Edited using https://www.tablesgenerator.com/markdown_tables# (use File -> Paste table data ...)
Name | Description | (most likely) value |
---|---|---|
PIP_EXTRA_INDEX_URL | extra index used to download from pypi | https://pypi.org/simple |
PIP_REPO_UPLOAD_URL | PyPI URL where python packages are released/uploaded | https://upload.pypi.org/legacy/ |
PIP_REPO_UPLOAD_USER_NAME | Upload PyPI URL user | |
PIP_REPO_UPLOAD_USER_PASSWORD | Upload PyPI URL password | |
VDK_DOCKER_REGISTRY_URI | The main container registry of Versatile Data Kit where build artifacts are uploaded. It's public and everyone can pull | registry.hub.docker.com/versatiledatakit |
VDK_DOCKER_REGISTRY_USERNAME | User used to authenticate against VDK container registry in order to publish. | |
VDK_DOCKER_REGISTRY_PASSWORD | Password of user used to authenticate against VDK container registry in order to publish. | |
NPM_REGISTRY | NPM package registry hostname. | registry.npmjs.org |
NPM_USERNAME | User used to authenticate against NPM registry. | versatiledatakit |
NPM_PASSWORD | Password of user used to authenticate against NPM registry. | |
NPM_TOKEN | Token generated for automation purposes in NPM registry in order to publish. |
Edited using https://www.tablesgenerator.com/markdown_tables# (use File -> Paste table data ...)
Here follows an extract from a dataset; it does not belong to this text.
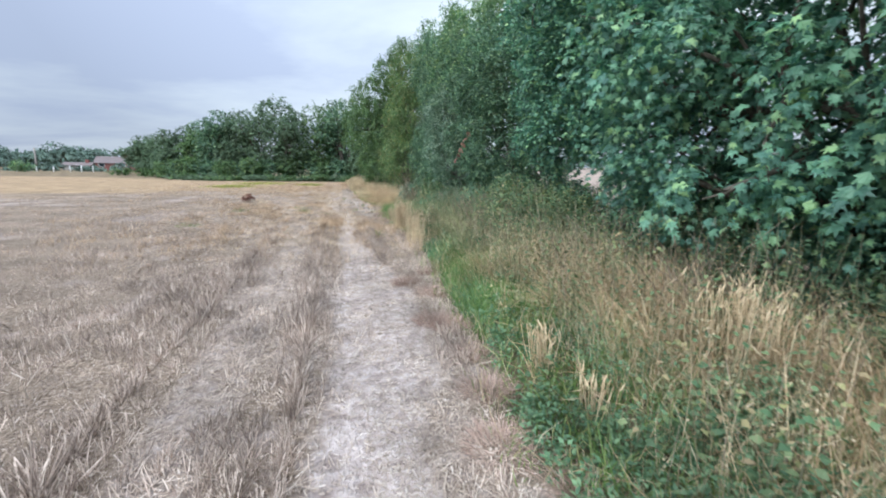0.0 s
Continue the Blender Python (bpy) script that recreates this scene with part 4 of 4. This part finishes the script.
def margin_herbs():
    r = np.random.default_rng(76)
    n = 8200
    y = r.uniform(-0.3, 12.5, n)
    off = r.uniform(0.12, 2.0, n)
    x = edge_x(y) + off
    k = r.uniform(0, 1, n) < 0.75 * smooth(0.42, 0.62, fbm(x * 1.5, y * 1.5, 93)) + 0.03
    plants("leafy_weeds", "low bluish-green leafy weeds beside the path", M_LEAF_HERB, M_WEEDSTEM, x[k], y[k], r.uniform(0.08, 0.30, k.sum()) * np.interp(off[k], [0.1, 0.6, 2], [0.6, 1, 1.5]), 16, 0.05, 0.06, NARROW, r)
    n = 3600
    y = r.uniform(-0.3, 12, n)
    off = r.uniform(0.5, 2.5, n)
    x = edge_x(y) + off
    k = r.uniform(0, 1, n) < (0.04 + 0.96 * smooth(0.45, 0.58, fbm(x * 1.3, y * 1.3, 94))) * (0.5 + 0.5 * smooth(4, 6, y)) * np.interp(off, [0.5, 1.0, 2.0, 2.5], [0.15, 0.6, 0.8, 0.4])
    plants("seeding_weeds", "brownish grey seeding weeds along the hedge foot", M_SEEDHEAD, M_DEADSTEM, x[k], y[k], r.uniform(0.35, 0.85, k.sum()) * np.interp(off[k], [0.5, 1.2, 2], [0.65, 0.95, 1.15]), 30, 0.015, 0.055, LEAF, r, 0.4, 0.22)
    # long pale blades bent over the green
    n = 150
    y = r.uniform(0.3, 7, n)
    x = edge_x(y) + r.uniform(0.3, 1.9, n)
    blades("bent_straws", "long pale grass stems bent over the weeds", "grass", x, y, r.uniform(0.35, 0.75, n), np.full(n, 0.007), M_TAN, r, 1.1)


def green_patches():
    r = np.random.default_rng(77)
    n = 11000
    k = r.integers(0, 4, n)
    y = np.array([5.6, 4.4, 14.9, 16.0, 2.0])[k] + r.normal(size=n) * np.array([0.75, 0.5, 0.8, 0.7, 0.7])[k]
    x = edge_x(y) + np.array([0.62, 0.5, 0.5, 0.45, 0.5])[k] + r.normal(size=n) * 0.24
    q = (x > edge_x(y) + 0.1) & (r.uniform(0, 1, n) < 0.2 + 0.8 * smooth(0.4, 0.6, fbm(x * 2.5, y * 2.5, 96)))
    x, y = x[q], y[q]
    blades("green_grass", "bright green patches of fresh grass", "grass", x, y, r.uniform(0.1, 0.36, len(x)), r.uniform(0.006, 0.011, len(x)), M_GRASS_BRIGHT, r, 0.5)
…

Name | Description | (most likely) Value |
---|---|---|
KUBECONFIG | contains kubeconfig to the kubernetes (in AWS EKS) used to deploy CICD gitlab runners and cicd demo deployment of Versatile Data Kit | |
AWS_DEFAULT_REGION | Default region where AWS EKS (kubernetes) | us-west-1 |
AWS_ACCESS_KEY_ID | Used to authenticate against AWS to get access to kubernetes | |
AWS_SECRET_ACCESS_KEY | Used to authenticate against AWS to get access to kubernetes | |
CICD_CONTAINER_REGISTRY_URI | Container registry used to house cicd/demo data job images | ghcr.io/versatile-data-kit-dev/dp |
CICD_CONTAINER_REGISTRY_USER_NAME | User used to authenticate against cicd container registry | versatile-data-kit-dev |
CICD_CONTAINER_REGISTRY_USER_PASSWORD | User password used to authenticate against cicd container registry | |
CICD_GIT_URI | CICD Git uri used to house cicd/demo data jobs sources | github.com/versatile-data-kit-dev/cicd-data-jobs.git |
CICD_GIT_USER | User used to authenticate against CICD git | versatile-data-kit-dev |
CICD_GIT_PASSWORD | User password used to authenticate against cicd git | |
VDK_API_TOKEN | OAuth2 (CSP) API token used to authenticate against Control Service API | |
VDK_CONTROL_SERVICE_REST_API_URL | Control Service API URI deployed in demo/cicd environment | https://iaclqhm5xk.execute-api.us-west-1.amazonaws.com/data-jobs/swagger-ui.html# |
CICD_VDK_TRINO_HOST | Trino database hostname deployed in our demo/cicd env ; use kubectl port-forward service/test-trino 8080:8080 to access locally | test-trino |
CICD_VDK_TRINO_PORT | Trino database port on which is deployed in our demo/cicd env | 8080 |
To connect to a PostgreSQL instance within a PSQL pod, it's essential to use a password for authentication.
This password can be retrieved through Kubernetes secrets:
kubectl get secret psql-postgresql -o jsonpath="{.data.postgres-password}" | base64 --decode
Once you have the password, use it to access the PostgreSQL instance from within the PSQL pod.